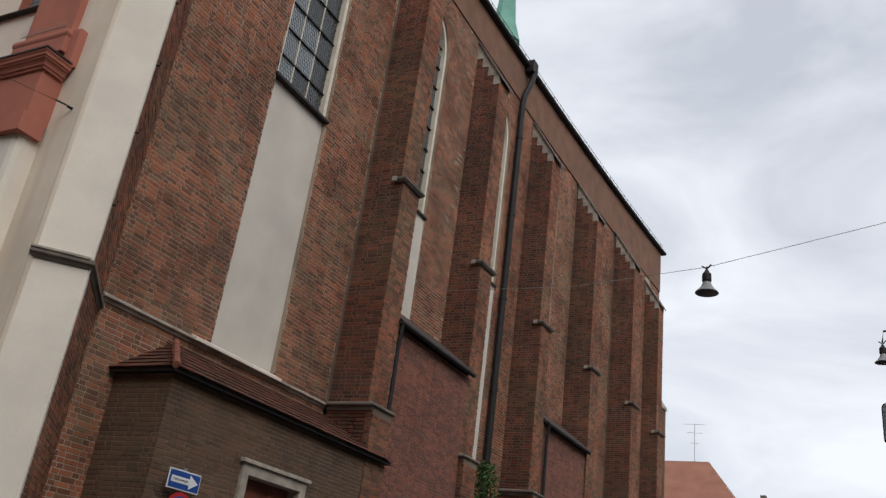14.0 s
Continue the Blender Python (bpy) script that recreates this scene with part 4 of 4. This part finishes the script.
far = thing("house", "far house with a hipped red tile roof", "house", group="far houses")
part("wall", box(-13.5, 2.2, 78, 92, 0, 12.4), M_YELLOW, far)
bm = bmesh.new()
v = [bm.verts.new(p) for p in ((-14, 77.5, 12.3), (3.9, 77.5, 12.3), (3.9, 92.5, 12.3), (-14, 92.5, 12.3), (-9, 84, 19.0), (-0.9, 84, 19.0))]
for f in ((0, 1, 5, 4), (1, 2, 5), (2, 3, 4, 5), (3, 0, 4), (0, 3, 2, 1)):
    bm.faces.new([v[i] for i in f])
part("roof", bm, M_FARROOF, far, "red tile roof")
part("chimney", box(3.5, 4.0, 84, 84.8, 12, 16.2), M_STONE_DARK, far)
ant = thing("antenna", "thin rooftop television antenna", "antenna")
part("mast", tube([(-2.2, 84, 18.9), (-2.2, 84, 22.6)], 0.025, 5), M_LAMPGREY, ant)
for z_, w_ in ((22.5, 1.0), (21.7, 0.7), (20.7, 0.35)):
    part("rod", tube([(-2.2 - w_, 84, z_), (-2.2 + w_, 84, z_ - 0.05)], 0.018, 5), M_LAMPGREY, ant)

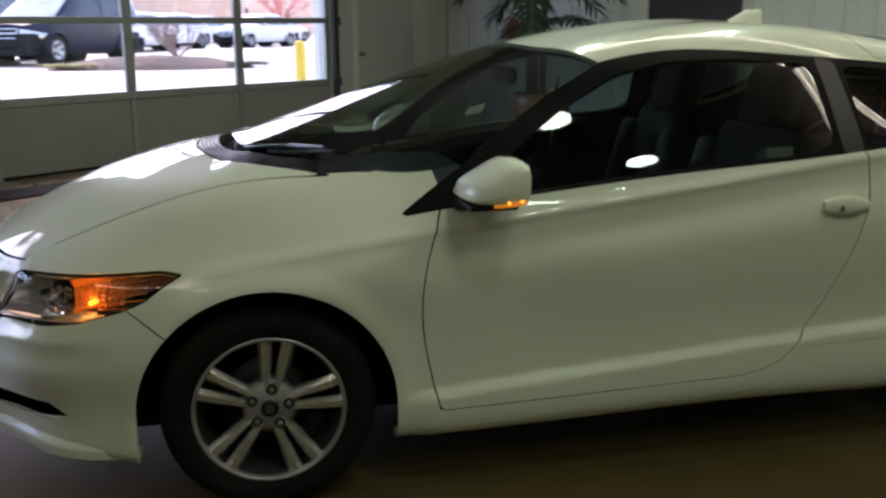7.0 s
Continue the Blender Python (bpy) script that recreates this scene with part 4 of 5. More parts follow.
# ---- wheel-arch liners, underbody, inner trim ----
for cx in (FX, RX):
    bm = bmesh.new()
    prev = None
    for i in range(25):
        a = radians(-4 + 188 * i / 24)
        x_, z_ = cx + 0.367 * math.cos(a), HUB_Z + 0.367 * math.sin(a)
        cur = [bm.verts.new((x_, y_, z_)) for y_ in (-0.80, -0.52)] + [bm.verts.new((cx, -0.52, HUB_Z))]
        if prev:
            bm.faces.new((prev[0], prev[1], cur[1], cur[0]))
            bm.faces.new((prev[1], prev[2], cur[1]))
        prev = cur
    pair("arch_liner", bm, SEAM, car)
bm = box(-1.72, 1.50, -0.60, 0.60, 0.195, 0.23)
part("underbody", bm, SEAM, car)
bm = box(-1.86, -0.98, -0.50, 0.50, 0.20, 0.60, 0.05)
part("engine_cover", bm, SEAM, car)
for s_ in (-1, 1):
    panel("door", DASH, "door_lining", sides[s_], side=s_, lift=-0.055, thick=False)
    panel("quarter_panel fuel_flap", DASH, "side_lining", car, side=s_, lift=-0.045, thick=False)
    panel("front_fender sill", SEAM, "inner_fender", car, side=s_, lift=-0.035, thick=False)
panel("roof", DASH, "headlining", car, both=True, lift=-0.025, thick=False)
panel("tailgate", DASH, "tailgate_lining", car, both=True, lift=-0.03, thick=False)
panel("mouth fog_mouth", SEAM, "bumper_core", car, both=True, lift=-0.075, flange=-0.057)
panel("rear_bumper rear_panel", SEAM, "rear_core", car, both=True, lift=-0.05, thick=False)

# dashboard, steering wheel, seats
part("dashboard", box(-1.00, -0.42, -0.58, 0.58, 0.56, 0.845, 0.07, seg=3), DASH, car)
bm = lathe([(0.0, 0.0), (0.03, 0.0), (0.06, 0.02), (0.08, 0.025), (0.095, 0.0)], 28, "z", pose(-0.47, -0.34, 0.92, 0, -65, 0) @ Matrix.Diagonal((0.7, 1, 1, 1)))
part("instrument_hood", bm, DASH, car, smooth=True)
bm = bmesh.new()
ring = [Vector((0.185 * math.cos(a), 0.185 * math.sin(a), 0)) for a in np.linspace(0, 2 * math.pi, 33)]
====
_What you need to do_:
The records above are to be reproduced exactly; the pictures are to be left out.

_Response to this exercise_:
14.0 s
Continue the Blender Python (bpy) script that recreates this scene with part 4 of 4. This part finishes the script.
far = thing("house", "far house with a hipped red tile roof", "house", group="far houses")
part("wall", box(-13.5, 2.2, 78, 92, 0, 12.4), M_YELLOW, far)
bm = bmesh.new()
v = [bm.verts.new(p) for p in ((-14, 77.5, 12.3), (3.9, 77.5, 12.3), (3.9, 92.5, 12.3), (-14, 92.5, 12.3), (-9, 84, 19.0), (-0.9, 84, 19.0))]
for f in ((0, 1, 5, 4), (1, 2, 5), (2, 3, 4, 5), (3, 0, 4), (0, 3, 2, 1)):
    bm.faces.new([v[i] for i in f])
part("roof", bm, M_FARROOF, far, "red tile roof")
part("chimney", box(3.5, 4.0, 84, 84.8, 12, 16.2), M_STONE_DARK, far)
ant = thing("antenna", "thin rooftop television antenna", "antenna")
part("mast", tube([(-2.2, 84, 18.9), (-2.2, 84, 22.6)], 0.025, 5), M_LAMPGREY, ant)
for z_, w_ in ((22.5, 1.0), (21.7, 0.7), (20.7, 0.35)):
    part("rod", tube([(-2.2 - w_, 84, z_), (-2.2 + w_, 84, z_ - 0.05)], 0.018, 5), M_LAMPGREY, ant)

7.0 s
Continue the Blender Python (bpy) script that recreates this scene with part 4 of 5. More parts follow.
# ---- wheel-arch liners, underbody, inner trim ----
for cx in (FX, RX):
    bm = bmesh.new()
    prev = None
    for i in range(25):
        a = radians(-4 + 188 * i / 24)
        x_, z_ = cx + 0.367 * math.cos(a), HUB_Z + 0.367 * math.sin(a)
        cur = [bm.verts.new((x_, y_, z_)) for y_ in (-0.80, -0.52)] + [bm.verts.new((cx, -0.52, HUB_Z))]
        if prev:
            bm.faces.new((prev[0], prev[1], cur[1], cur[0]))
            bm.faces.new((prev[1], prev[2], cur[1]))
        prev = cur
    pair("arch_liner", bm, SEAM, car)
bm = box(-1.72, 1.50, -0.60, 0.60, 0.195, 0.23)
part("underbody", bm, SEAM, car)
bm = box(-1.86, -0.98, -0.50, 0.50, 0.20, 0.60, 0.05)
part("engine_cover", bm, SEAM, car)
for s_ in (-1, 1):
    panel("door", DASH, "door_lining", sides[s_], side=s_, lift=-0.055, thick=False)
    panel("quarter_panel fuel_flap", DASH, "side_lining", car, side=s_, lift=-0.045, thick=False)
    panel("front_fender sill", SEAM, "inner_fender", car, side=s_, lift=-0.035, thick=False)
panel("roof", DASH, "headlining", car, both=True, lift=-0.025, thick=False)
panel("tailgate", DASH, "tailgate_lining", car, both=True, lift=-0.03, thick=False)
panel("mouth fog_mouth", SEAM, "bumper_core", car, both=True, lift=-0.075, flange=-0.057)
panel("rear_bumper rear_panel", SEAM, "rear_core", car, both=True, lift=-0.05, thick=False)

# dashboard, steering wheel, seats
part("dashboard", box(-1.00, -0.42, -0.58, 0.58, 0.56, 0.845, 0.07, seg=3), DASH, car)
bm = lathe([(0.0, 0.0), (0.03, 0.0), (0.06, 0.02), (0.08, 0.025), (0.095, 0.0)], 28, "z", pose(-0.47, -0.34, 0.92, 0, -65, 0) @ Matrix.Diagonal((0.7, 1, 1, 1)))
part("instrument_hood", bm, DASH, car, smooth=True)
bm = bmesh.new()
ring = [Vector((0.185 * math.cos(a), 0.185 * math.sin(a), 0)) for a in np.linspace(0, 2 * math.pi, 33)]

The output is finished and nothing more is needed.